> [What you are asked to do] Omit every picture, and retype the lines that run from the beginning of the data below through the line containing "WAGONS.append((w, start))", inclusive.

> [Data section]
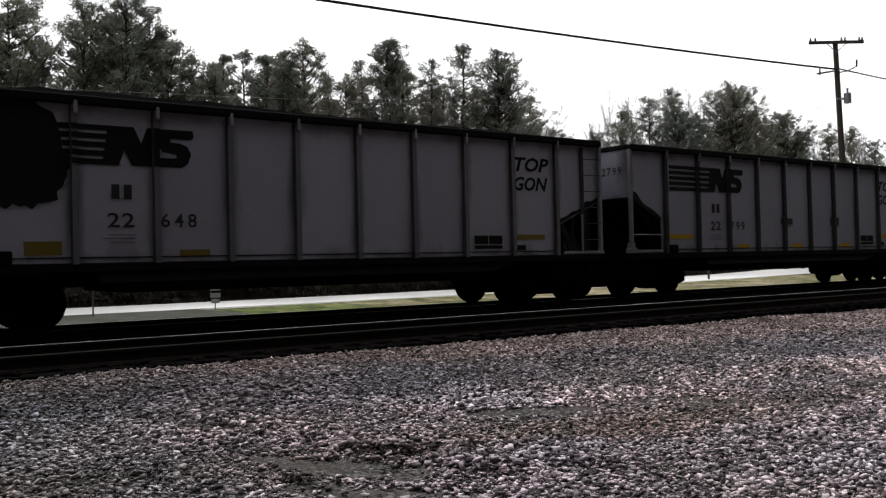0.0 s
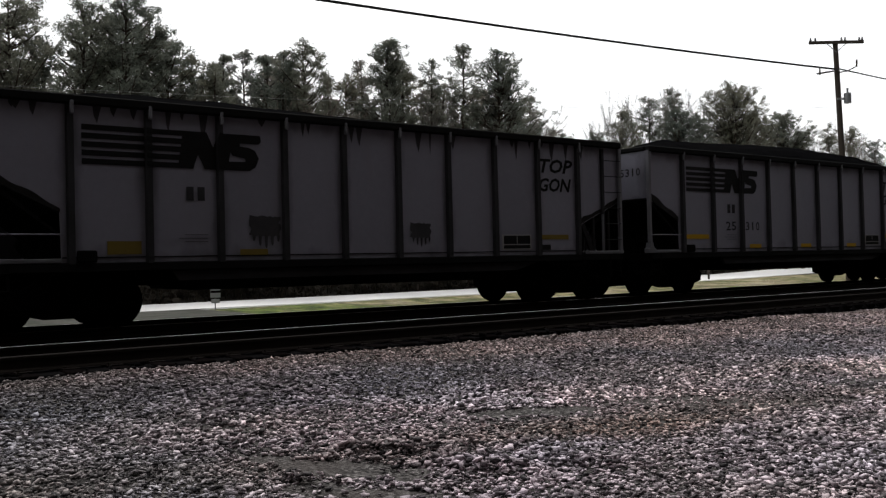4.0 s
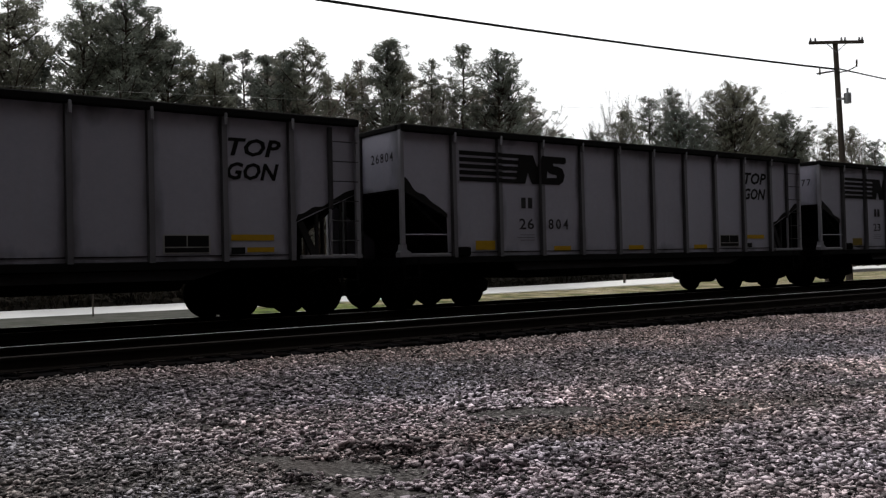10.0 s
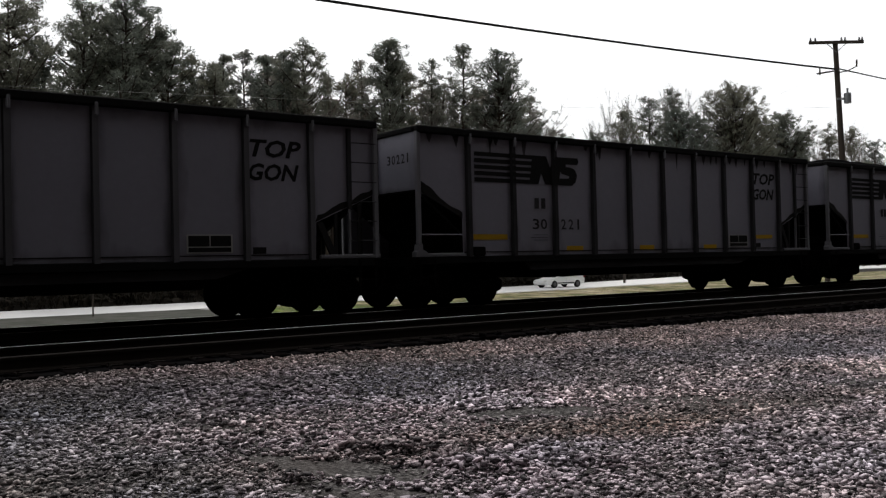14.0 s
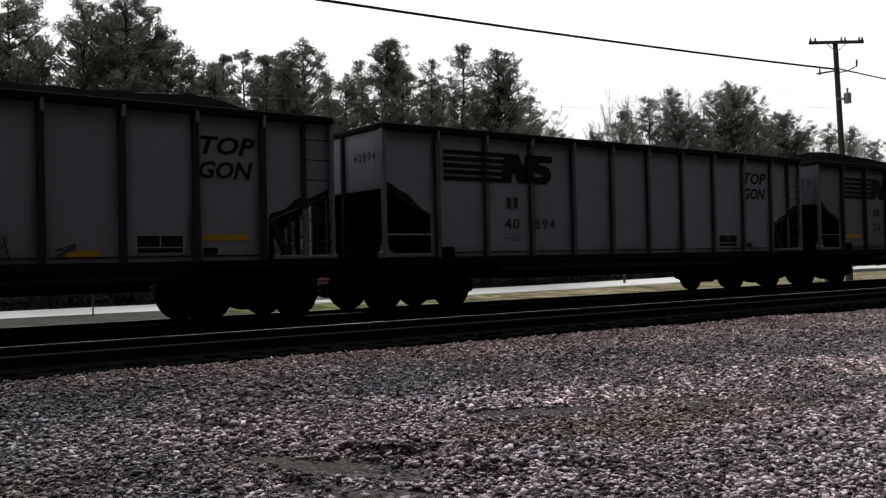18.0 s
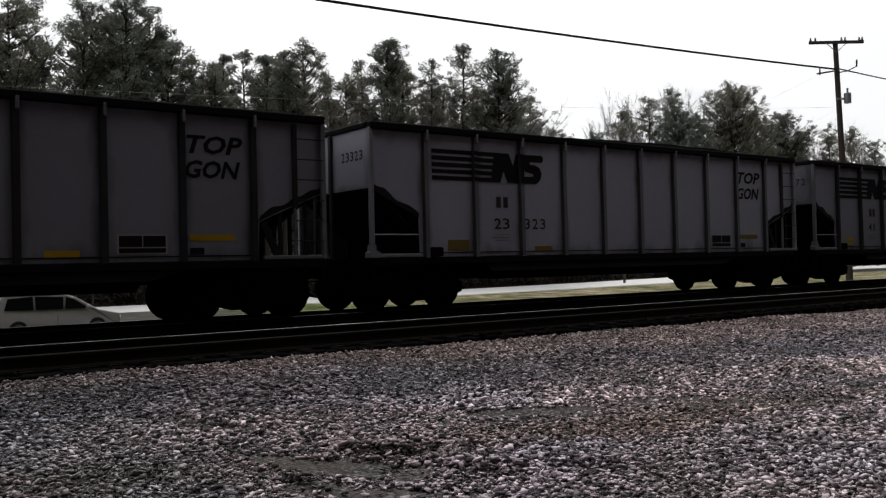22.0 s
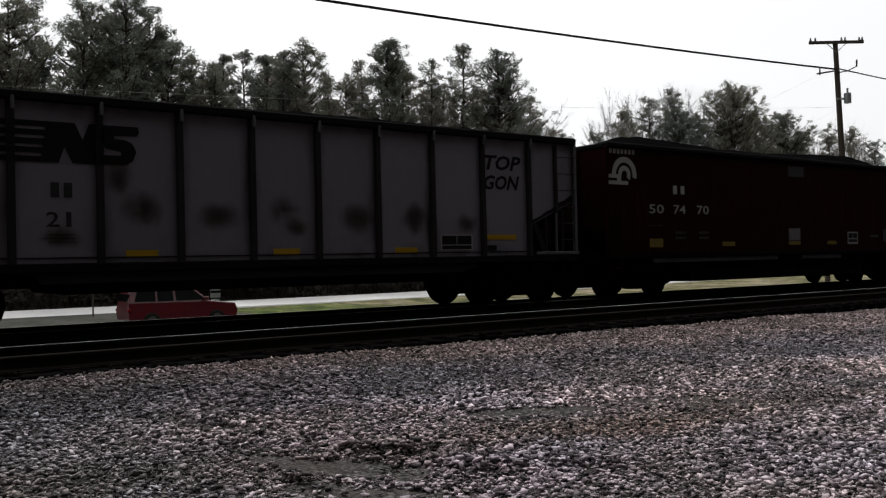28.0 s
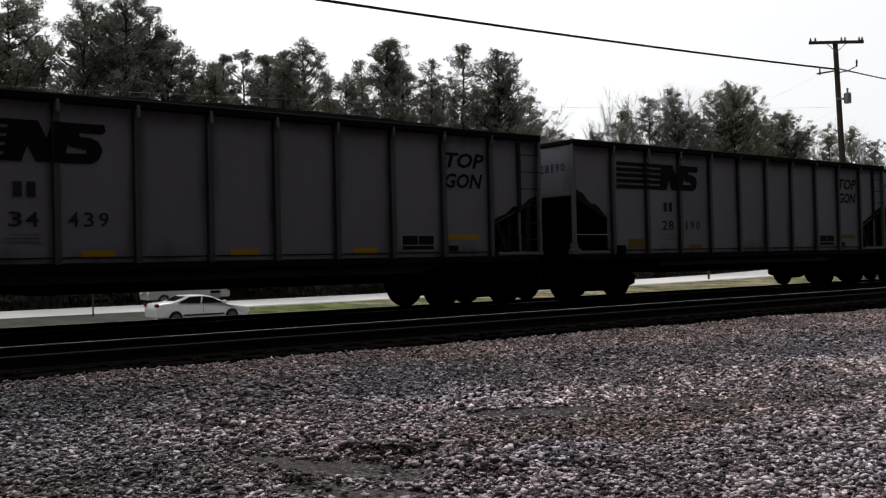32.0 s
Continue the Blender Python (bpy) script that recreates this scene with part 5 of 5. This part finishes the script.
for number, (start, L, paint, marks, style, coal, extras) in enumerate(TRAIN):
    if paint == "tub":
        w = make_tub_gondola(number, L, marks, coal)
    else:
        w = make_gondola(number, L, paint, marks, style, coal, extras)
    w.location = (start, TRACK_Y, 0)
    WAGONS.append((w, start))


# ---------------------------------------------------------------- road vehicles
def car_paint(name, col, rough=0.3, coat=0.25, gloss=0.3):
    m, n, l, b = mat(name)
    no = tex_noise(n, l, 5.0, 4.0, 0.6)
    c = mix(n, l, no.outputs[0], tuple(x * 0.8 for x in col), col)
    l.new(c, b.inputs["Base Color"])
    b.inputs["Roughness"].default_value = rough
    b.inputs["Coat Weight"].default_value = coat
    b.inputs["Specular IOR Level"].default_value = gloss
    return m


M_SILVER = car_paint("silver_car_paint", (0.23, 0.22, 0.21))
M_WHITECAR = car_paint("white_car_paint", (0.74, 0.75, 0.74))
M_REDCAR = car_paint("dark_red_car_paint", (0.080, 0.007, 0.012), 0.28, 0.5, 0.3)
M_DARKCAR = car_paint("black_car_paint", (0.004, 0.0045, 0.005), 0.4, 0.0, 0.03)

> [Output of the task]
0.0 s
4.0 s
10.0 s
14.0 s
18.0 s
22.0 s
28.0 s
32.0 s
Continue the Blender Python (bpy) script that recreates this scene with part 5 of 5. This part finishes the script.
for number, (start, L, paint, marks, style, coal, extras) in enumerate(TRAIN):
    if paint == "tub":
        w = make_tub_gondola(number, L, marks, coal)
    else:
        w = make_gondola(number, L, paint, marks, style, coal, extras)
    w.location = (start, TRACK_Y, 0)
    WAGONS.append((w, start))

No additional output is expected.